Many purana tractors still run with original engines after decades. Compression remains strong. Oil consumption stays reasonable. That doesn’t happen by accident.

These engines forgive mistakes.
Missed service. Heavy loads. Long idle times.
They survive.

Fuel Efficiency in Real Conditions

There’s a belief that old tractors waste fuel. Sometimes true. Often exaggerated.

In real field conditions, a well-maintained purana tractor can be surprisingly efficient. Especially during steady tasks like ploughing, harrowing, or running a water pump. No aggressive throttle mapping. No unnecessary electronics drawing power.

Fuel goes into work, not computation.

Experienced operators know how to keep RPMs steady. That skill, combined with a simple engine, keeps diesel bills under control.

Maintenance That Makes Sense

Maintenance on a purana tractor feels logical. You can see parts. Touch them. Understand what’s happening.

Filters are easy to access.
Belts are visible.
Leaks don’t hide behind plastic panels.

This encourages regular care. When maintenance feels manageable, it gets done. And that’s why many old tractors outlive newer ones that are technically superior but practically ignored.

A machine that invites attention stays alive longer.

 

Perfect Match for Rural Workstyles

Not every farm needs advanced features. Many tasks repeat daily. Transport. Cultivation. Pump operation. Trailer hauling.

A purana tractor fits these routines naturally. It doesn’t demand special fuel. It doesn’t require trained operators. Anyone familiar with tractors can drive it comfortably.

In villages, where multiple people use the same machine, simplicity avoids confusion. One lever. One clutch feel. One familiar layout.

Resale Value That Holds Strong

Another quiet advantage of a purana tractor is resale stability. New tractors lose value quickly. The first few years hit hard.

Old tractors, once depreciated, hold their price well. Sometimes they even rise when demand increases. Especially models known for reliability.

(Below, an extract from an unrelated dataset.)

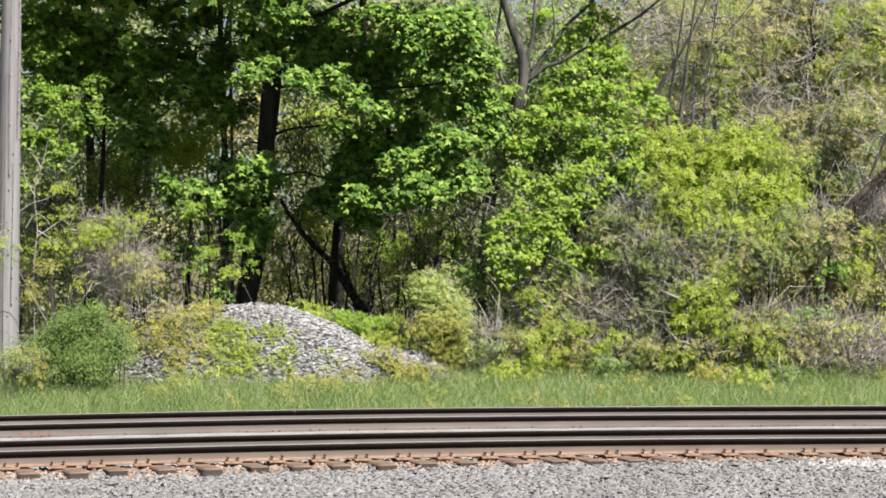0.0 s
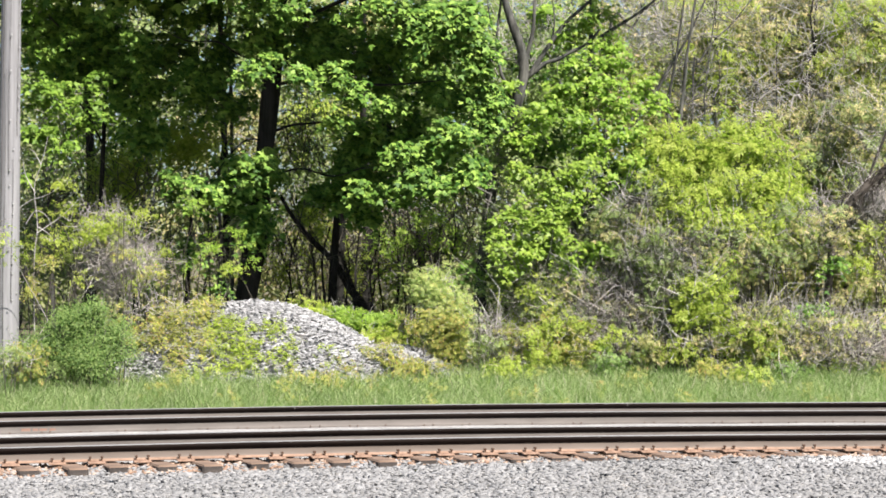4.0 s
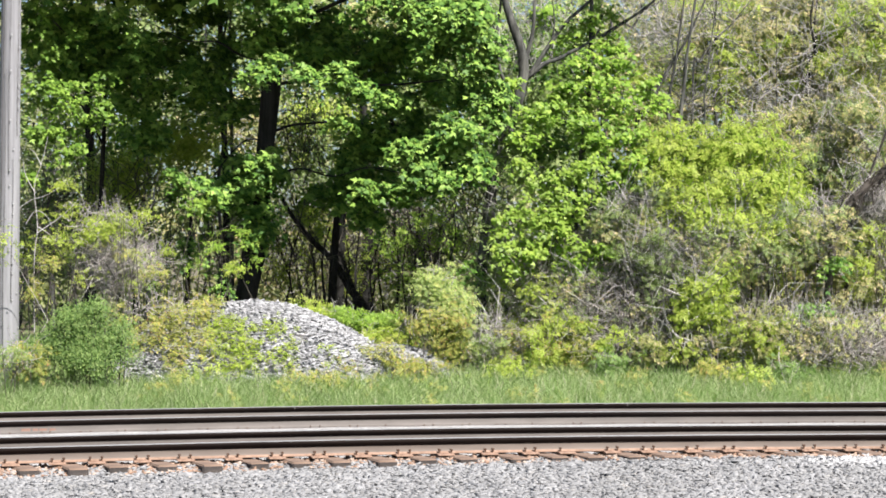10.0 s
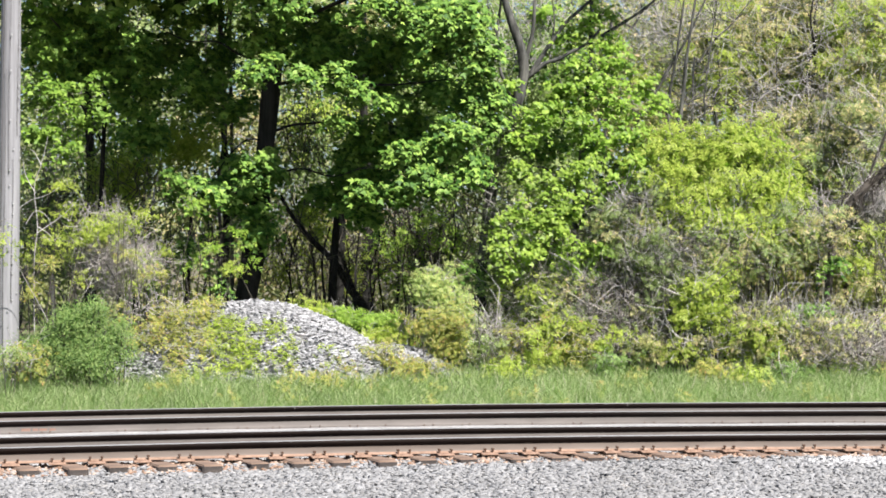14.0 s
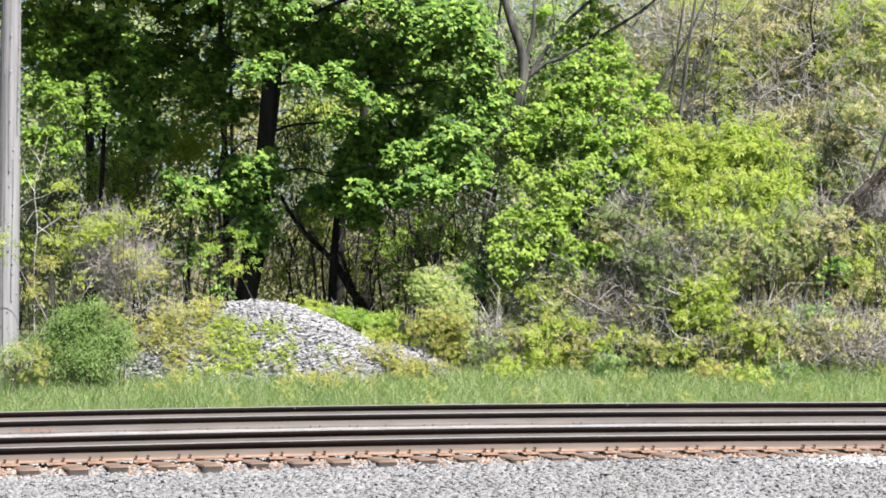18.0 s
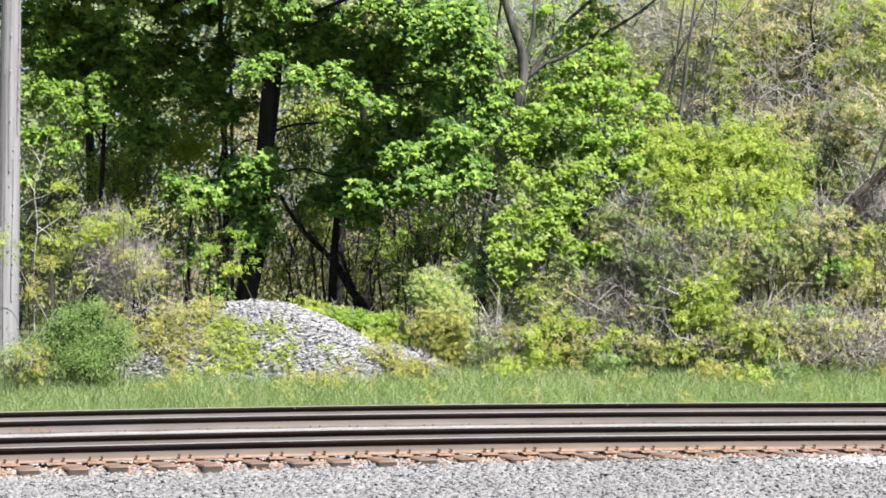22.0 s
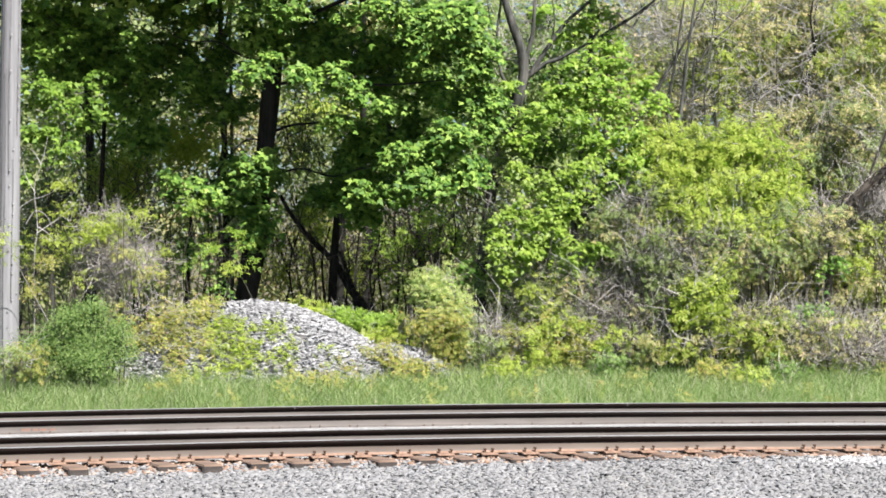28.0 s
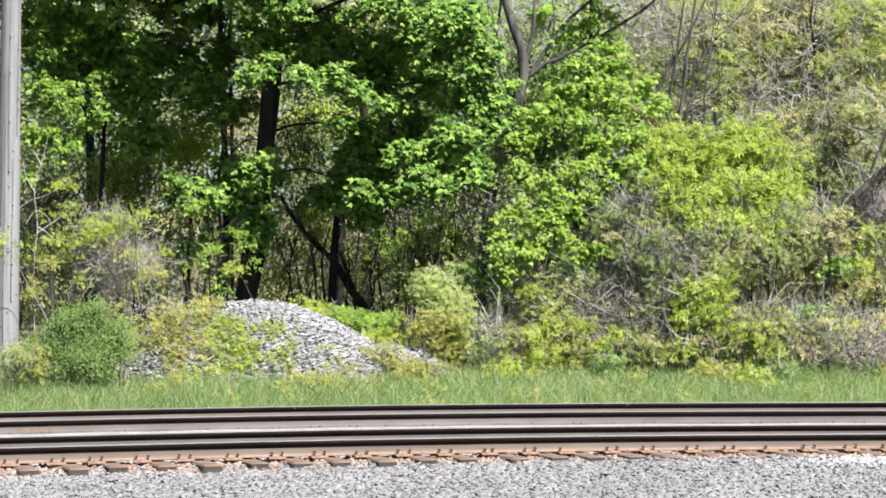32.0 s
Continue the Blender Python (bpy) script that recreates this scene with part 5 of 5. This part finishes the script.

This makes buying a purana tractor less risky. You’re parking money in a machine, not losing it overnight.

What to Check Before Buying a Purana Tractor

Experience teaches you where to look first. Not the paint. Not the seat.

Listen to the engine cold.
Watch the exhaust.
Feel the clutch engagement.

Check hydraulics under load. Lift something heavy and see how it behaves. Look for oil leaks, yes, but don’t panic over minor sweating. Focus on structural health. Gear shifting. Steering response.

A purana tractor tells its story quickly if you pay attention.

Old Tractors and Modern Farming Can Coexist

Using a purana tractor doesn’t mean rejecting progress. Many farmers mix old and new intelligently. A newer tractor handles specialized tasks. The old one manages daily workload.

This balance reduces pressure on expensive machines and extends their life. The purana tractor becomes the backbone. Quietly reliable.

Modern farming doesn’t require abandoning proven tools. It requires choosing the right tool for each job.

Emotional Value Farmers Rarely Admit

There’s something else. Harder to explain.

A purana tractor carries memories. First harvests. Long nights. Family effort. It becomes part of the farm’s identity. Selling it feels personal, not transactional.

That emotional connection often reflects genuine reliability. Machines that fail often don’t earn affection.

Respect grows from consistency.

Why Purana Tractors Will Never Disappear

Technology will advance. Rules will change. New models will arrive every year.

Still, purana tractors will remain. In fields. In villages. In resale markets. Because they solve a basic problem effectively: converting diesel into dependable work.

As long as farming values reliability over appearance, these machines will survive.

They don’t chase attention.
They earn it.

Final Thought from the Field

A purana tractor isn’t chosen by people who want the latest thing.
It’s chosen by people who want the job done.

It may carry scratches. Dull paint. A few rattles. But if it pulls strong, lifts true, and starts every morning, it deserves its place on the land.